> _DATASET EXTRACT_
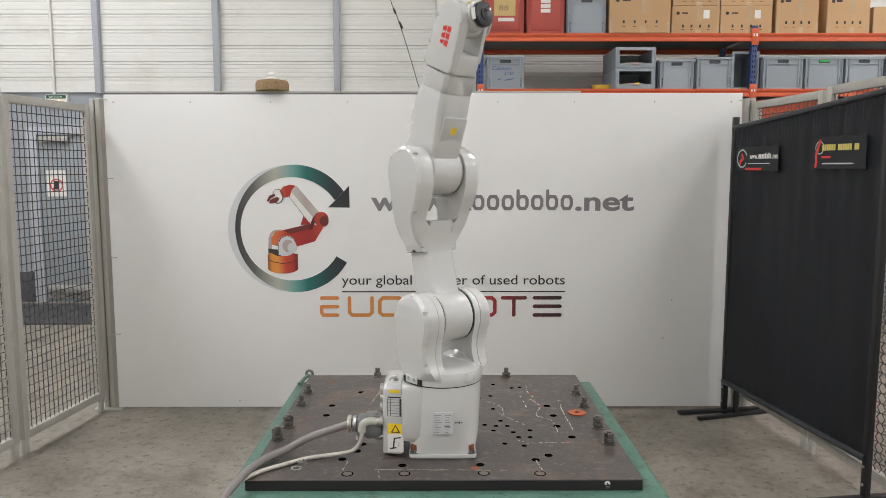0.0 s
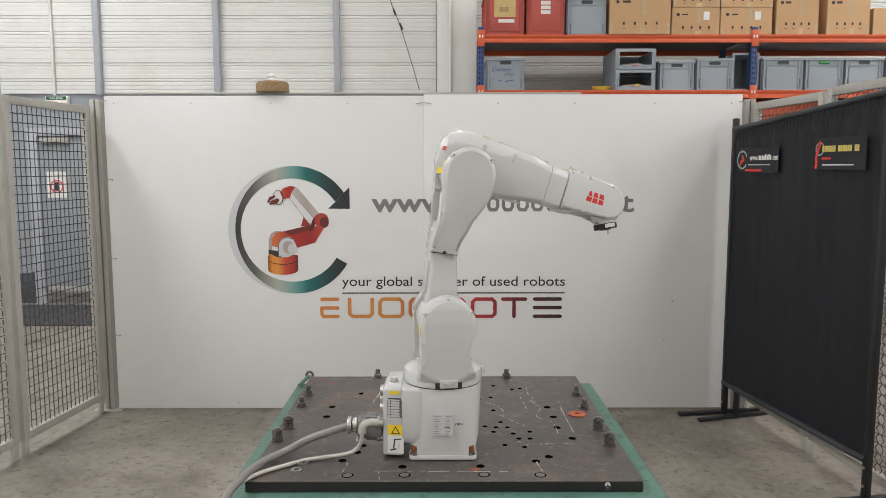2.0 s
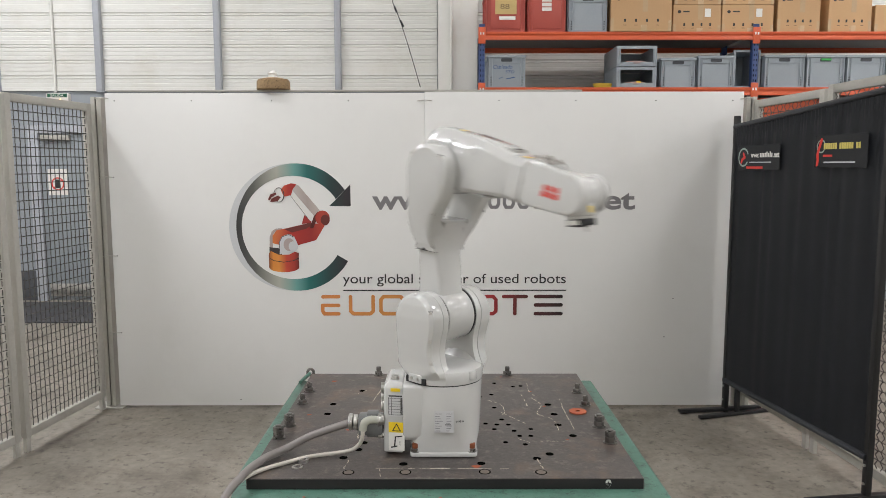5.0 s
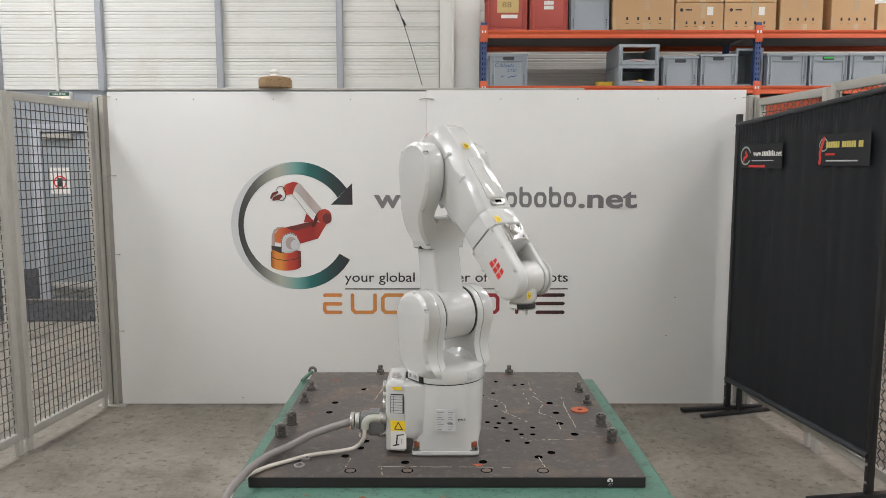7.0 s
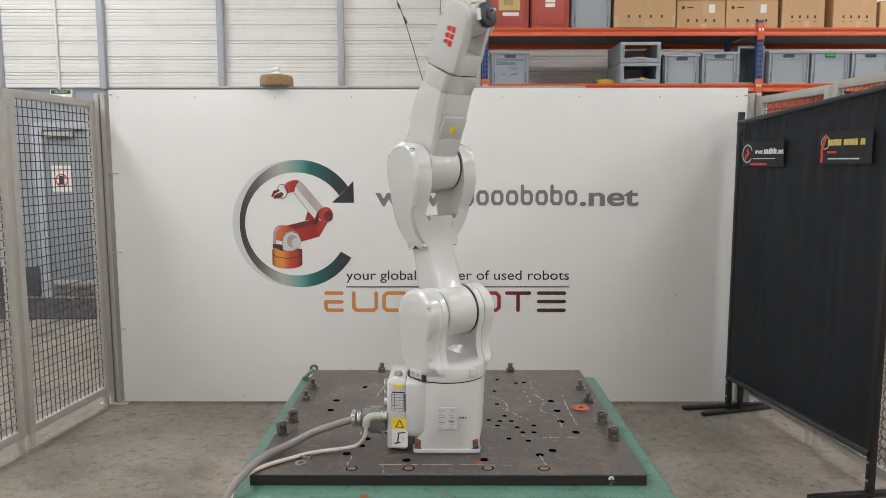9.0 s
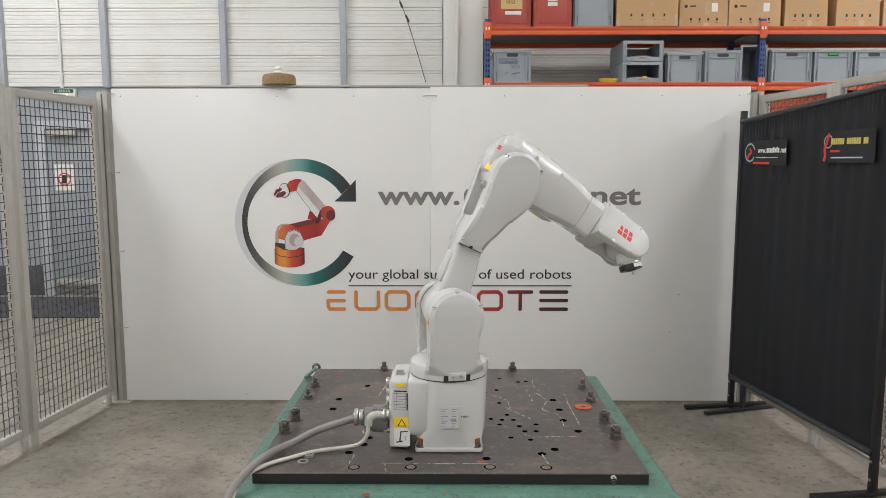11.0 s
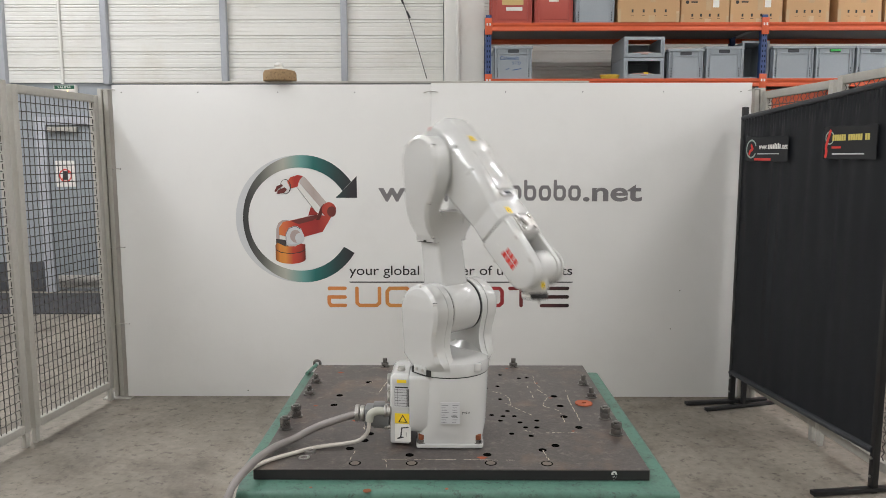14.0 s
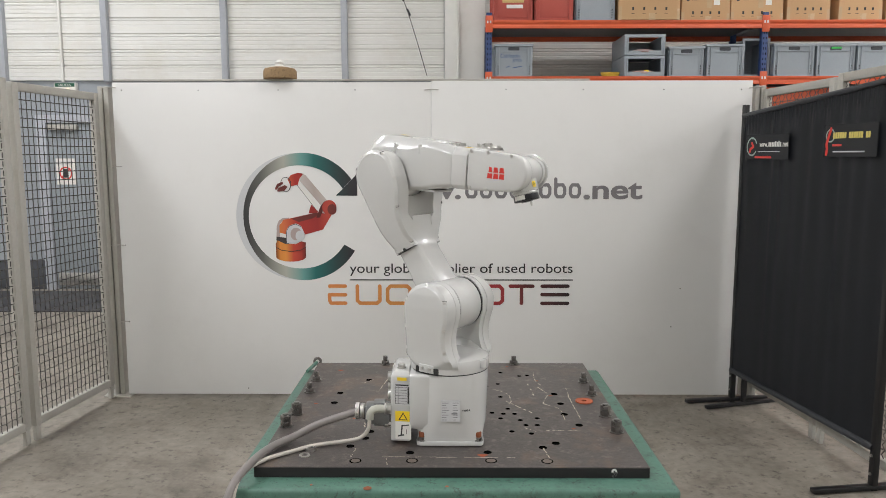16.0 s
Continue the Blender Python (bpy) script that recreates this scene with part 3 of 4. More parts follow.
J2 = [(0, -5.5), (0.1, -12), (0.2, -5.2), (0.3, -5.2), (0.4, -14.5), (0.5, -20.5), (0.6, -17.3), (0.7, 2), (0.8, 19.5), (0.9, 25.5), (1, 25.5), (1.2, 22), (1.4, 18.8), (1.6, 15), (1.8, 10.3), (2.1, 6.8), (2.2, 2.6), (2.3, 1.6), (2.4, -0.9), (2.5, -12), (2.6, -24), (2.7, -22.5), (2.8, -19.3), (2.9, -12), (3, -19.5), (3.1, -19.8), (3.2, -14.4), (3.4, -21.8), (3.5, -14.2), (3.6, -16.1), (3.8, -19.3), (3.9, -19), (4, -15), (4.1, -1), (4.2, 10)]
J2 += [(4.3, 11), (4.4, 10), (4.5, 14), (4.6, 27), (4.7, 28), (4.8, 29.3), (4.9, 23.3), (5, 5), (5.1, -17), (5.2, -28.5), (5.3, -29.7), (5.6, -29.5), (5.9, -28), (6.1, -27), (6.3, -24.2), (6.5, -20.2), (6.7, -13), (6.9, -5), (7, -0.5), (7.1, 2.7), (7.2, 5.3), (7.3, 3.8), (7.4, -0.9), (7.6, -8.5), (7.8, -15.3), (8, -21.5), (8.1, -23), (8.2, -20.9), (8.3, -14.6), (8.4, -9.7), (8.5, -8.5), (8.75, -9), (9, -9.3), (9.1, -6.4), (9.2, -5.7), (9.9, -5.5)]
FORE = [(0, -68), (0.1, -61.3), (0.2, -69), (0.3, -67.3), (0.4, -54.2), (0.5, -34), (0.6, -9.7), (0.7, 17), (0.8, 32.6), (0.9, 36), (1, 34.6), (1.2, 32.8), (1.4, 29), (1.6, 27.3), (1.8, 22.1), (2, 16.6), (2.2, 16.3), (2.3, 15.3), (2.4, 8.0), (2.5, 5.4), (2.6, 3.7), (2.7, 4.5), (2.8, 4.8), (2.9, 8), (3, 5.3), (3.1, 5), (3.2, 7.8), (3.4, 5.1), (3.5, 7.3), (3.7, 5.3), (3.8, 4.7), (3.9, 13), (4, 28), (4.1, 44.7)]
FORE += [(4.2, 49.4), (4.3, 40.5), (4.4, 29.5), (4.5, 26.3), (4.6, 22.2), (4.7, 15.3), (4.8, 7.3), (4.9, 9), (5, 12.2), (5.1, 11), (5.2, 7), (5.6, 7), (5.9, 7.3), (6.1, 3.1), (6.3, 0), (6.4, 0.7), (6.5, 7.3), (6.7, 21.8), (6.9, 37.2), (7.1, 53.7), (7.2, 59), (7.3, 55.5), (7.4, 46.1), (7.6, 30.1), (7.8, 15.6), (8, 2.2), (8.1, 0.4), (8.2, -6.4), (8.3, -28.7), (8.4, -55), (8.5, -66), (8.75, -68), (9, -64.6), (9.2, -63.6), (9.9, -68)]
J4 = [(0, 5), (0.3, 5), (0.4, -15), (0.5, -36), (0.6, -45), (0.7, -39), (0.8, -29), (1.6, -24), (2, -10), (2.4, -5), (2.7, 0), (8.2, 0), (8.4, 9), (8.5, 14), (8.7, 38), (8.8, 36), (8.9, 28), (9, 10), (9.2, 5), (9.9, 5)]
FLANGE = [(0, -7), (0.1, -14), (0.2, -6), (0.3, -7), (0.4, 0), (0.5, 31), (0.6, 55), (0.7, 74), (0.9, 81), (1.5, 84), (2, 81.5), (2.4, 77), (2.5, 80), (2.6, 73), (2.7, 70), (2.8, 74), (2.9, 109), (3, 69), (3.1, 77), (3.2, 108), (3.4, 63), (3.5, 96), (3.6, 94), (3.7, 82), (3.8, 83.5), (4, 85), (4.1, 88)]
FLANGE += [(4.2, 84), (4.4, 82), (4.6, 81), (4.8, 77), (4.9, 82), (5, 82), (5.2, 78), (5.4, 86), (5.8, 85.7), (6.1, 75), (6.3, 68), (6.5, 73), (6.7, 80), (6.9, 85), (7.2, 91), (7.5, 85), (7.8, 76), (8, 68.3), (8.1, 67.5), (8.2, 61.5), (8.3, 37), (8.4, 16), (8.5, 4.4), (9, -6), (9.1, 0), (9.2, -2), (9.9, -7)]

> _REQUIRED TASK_
Give the data above again in full and unchanged, skipping the pictures.

> _WRITTEN RESPONSE_
0.0 s
2.0 s
5.0 s
7.0 s
9.0 s
11.0 s
14.0 s
16.0 s
Continue the Blender Python (bpy) script that recreates this scene with part 3 of 4. More parts follow.
J2 = [(0, -5.5), (0.1, -12), (0.2, -5.2), (0.3, -5.2), (0.4, -14.5), (0.5, -20.5), (0.6, -17.3), (0.7, 2), (0.8, 19.5), (0.9, 25.5), (1, 25.5), (1.2, 22), (1.4, 18.8), (1.6, 15), (1.8, 10.3), (2.1, 6.8), (2.2, 2.6), (2.3, 1.6), (2.4, -0.9), (2.5, -12), (2.6, -24), (2.7, -22.5), (2.8, -19.3), (2.9, -12), (3, -19.5), (3.1, -19.8), (3.2, -14.4), (3.4, -21.8), (3.5, -14.2), (3.6, -16.1), (3.8, -19.3), (3.9, -19), (4, -15), (4.1, -1), (4.2, 10)]
J2 += [(4.3, 11), (4.4, 10), (4.5, 14), (4.6, 27), (4.7, 28), (4.8, 29.3), (4.9, 23.3), (5, 5), (5.1, -17), (5.2, -28.5), (5.3, -29.7), (5.6, -29.5), (5.9, -28), (6.1, -27), (6.3, -24.2), (6.5, -20.2), (6.7, -13), (6.9, -5), (7, -0.5), (7.1, 2.7), (7.2, 5.3), (7.3, 3.8), (7.4, -0.9), (7.6, -8.5), (7.8, -15.3), (8, -21.5), (8.1, -23), (8.2, -20.9), (8.3, -14.6), (8.4, -9.7), (8.5, -8.5), (8.75, -9), (9, -9.3), (9.1, -6.4), (9.2, -5.7), (9.9, -5.5)]
FORE = [(0, -68), (0.1, -61.3), (0.2, -69), (0.3, -67.3), (0.4, -54.2), (0.5, -34), (0.6, -9.7), (0.7, 17), (0.8, 32.6), (0.9, 36), (1, 34.6), (1.2, 32.8), (1.4, 29), (1.6, 27.3), (1.8, 22.1), (2, 16.6), (2.2, 16.3), (2.3, 15.3), (2.4, 8.0), (2.5, 5.4), (2.6, 3.7), (2.7, 4.5), (2.8, 4.8), (2.9, 8), (3, 5.3), (3.1, 5), (3.2, 7.8), (3.4, 5.1), (3.5, 7.3), (3.7, 5.3), (3.8, 4.7), (3.9, 13), (4, 28), (4.1, 44.7)]
FORE += [(4.2, 49.4), (4.3, 40.5), (4.4, 29.5), (4.5, 26.3), (4.6, 22.2), (4.7, 15.3), (4.8, 7.3), (4.9, 9), (5, 12.2), (5.1, 11), (5.2, 7), (5.6, 7), (5.9, 7.3), (6.1, 3.1), (6.3, 0), (6.4, 0.7), (6.5, 7.3), (6.7, 21.8), (6.9, 37.2), (7.1, 53.7), (7.2, 59), (7.3, 55.5), (7.4, 46.1), (7.6, 30.1), (7.8, 15.6), (8, 2.2), (8.1, 0.4), (8.2, -6.4), (8.3, -28.7), (8.4, -55), (8.5, -66), (8.75, -68), (9, -64.6), (9.2, -63.6), (9.9, -68)]
J4 = [(0, 5), (0.3, 5), (0.4, -15), (0.5, -36), (0.6, -45), (0.7, -39), (0.8, -29), (1.6, -24), (2, -10), (2.4, -5), (2.7, 0), (8.2, 0), (8.4, 9), (8.5, 14), (8.7, 38), (8.8, 36), (8.9, 28), (9, 10), (9.2, 5), (9.9, 5)]
FLANGE = [(0, -7), (0.1, -14), (0.2, -6), (0.3, -7), (0.4, 0), (0.5, 31), (0.6, 55), (0.7, 74), (0.9, 81), (1.5, 84), (2, 81.5), (2.4, 77), (2.5, 80), (2.6, 73), (2.7, 70), (2.8, 74), (2.9, 109), (3, 69), (3.1, 77), (3.2, 108), (3.4, 63), (3.5, 96), (3.6, 94), (3.7, 82), (3.8, 83.5), (4, 85), (4.1, 88)]
FLANGE += [(4.2, 84), (4.4, 82), (4.6, 81), (4.8, 77), (4.9, 82), (5, 82), (5.2, 78), (5.4, 86), (5.8, 85.7), (6.1, 75), (6.3, 68), (6.5, 73), (6.7, 80), (6.9, 85), (7.2, 91), (7.5, 85), (7.8, 76), (8, 68.3), (8.1, 67.5), (8.2, 61.5), (8.3, 37), (8.4, 16), (8.5, 4.4), (9, -6), (9.1, 0), (9.2, -2), (9.9, -7)]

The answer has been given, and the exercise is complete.